To be excluded, an investment fund must be an ultimate parent company and meet, inter alia, the following conditions:
✓ to pool assets from a number of investors some of whom are not connected;
✓ invest based on a defined investment policy;
✓ be subject to a regulatory regime in the jurisdiction where it is established or managed;
✓ be managed by investment fund management professionals on behalf of the investors.
The exemption also covers asset holding entities held by investment funds (if over 85% is owned by the fund and some additional conditions are met).
7. Family offices
Family investment entities are not likely to benefit from the exemptions for investment funds if they pool assets only from related investors and are not regulated.
8. When will the new rules come into force in Switzerland?
On 11 March 2022 the Swiss Federal Council published a draft constitutional amendment and submitted it for public consultation which closed on 20 April 2022. The popular vote is expected to take place in June 2023, and the new rules would come into force on 1 January 2024.
9. What you need to do
Taking into account the extreme technical complexity of the GloBE rules, their global reach and fast implementation (in some countries they will apply already in 2023), it is crucial to start preparing for their application as soon as possible. The following initial steps would help to understand if your business or private wealth structure may be affected by the new rules:
1) Review the structure to assess if a consolidated group exists with entities in more than one country.
2) Calculate the consolidated annual revenue for the past four financial years to determine if the threshold of EUR 750 million is reached in any two of them.
3) Check if the jurisdictions where the group entities are located have already implemented the minimum tax rules and other components of BEPS 2.0.
If the above steps indicate that there is a multinational group subject to the minimum tax rules, you will need to prepare to do the following calculations:
1) Calculate effective tax rate for entities in each jurisdiction where the group operates;
2) Compare the effective tax rate in Step 1 with the 15% minimum rate. If the effective rate is below 15%, the difference is the rate of the top-up tax;
3) Calculate the amount of the top-up tax;
4) Pay the top-up tax (either domestically or at the level of the ultimate parent).

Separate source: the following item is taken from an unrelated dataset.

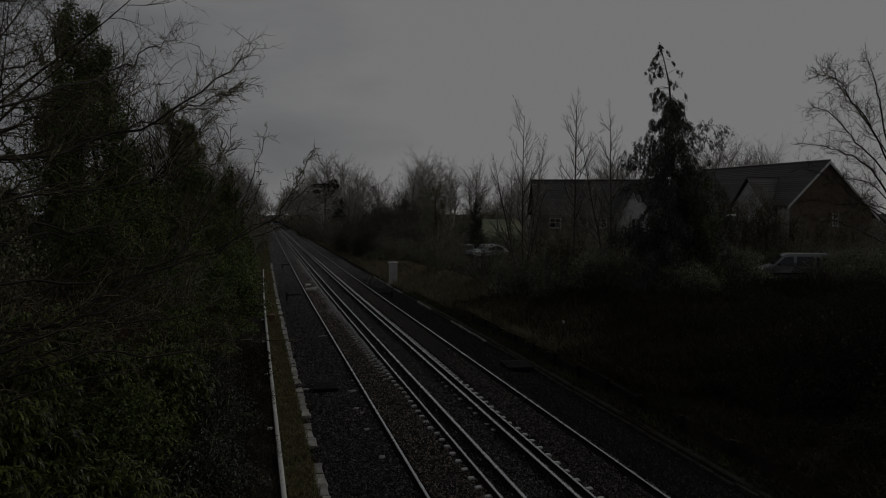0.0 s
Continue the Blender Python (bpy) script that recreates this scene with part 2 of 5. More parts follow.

MNEs affected by the GloBE rules would have rather limited restructuring opportunities, since moving operations to lower-tax jurisdictions would have no or little tax advantage. In certain cases, a de-merger, or a sale of a part of the group may be considered, if it is commercially justified. In other cases, it is recommended that the group should be reviewed carefully to identify any excluded entities that are not subject to the calculations and administrative formalities of the GloBE rules. For entities which may not be excluded from the GloBE rules, one should further analyse if any of the income or gains could be excluded from the GloBE income calculations.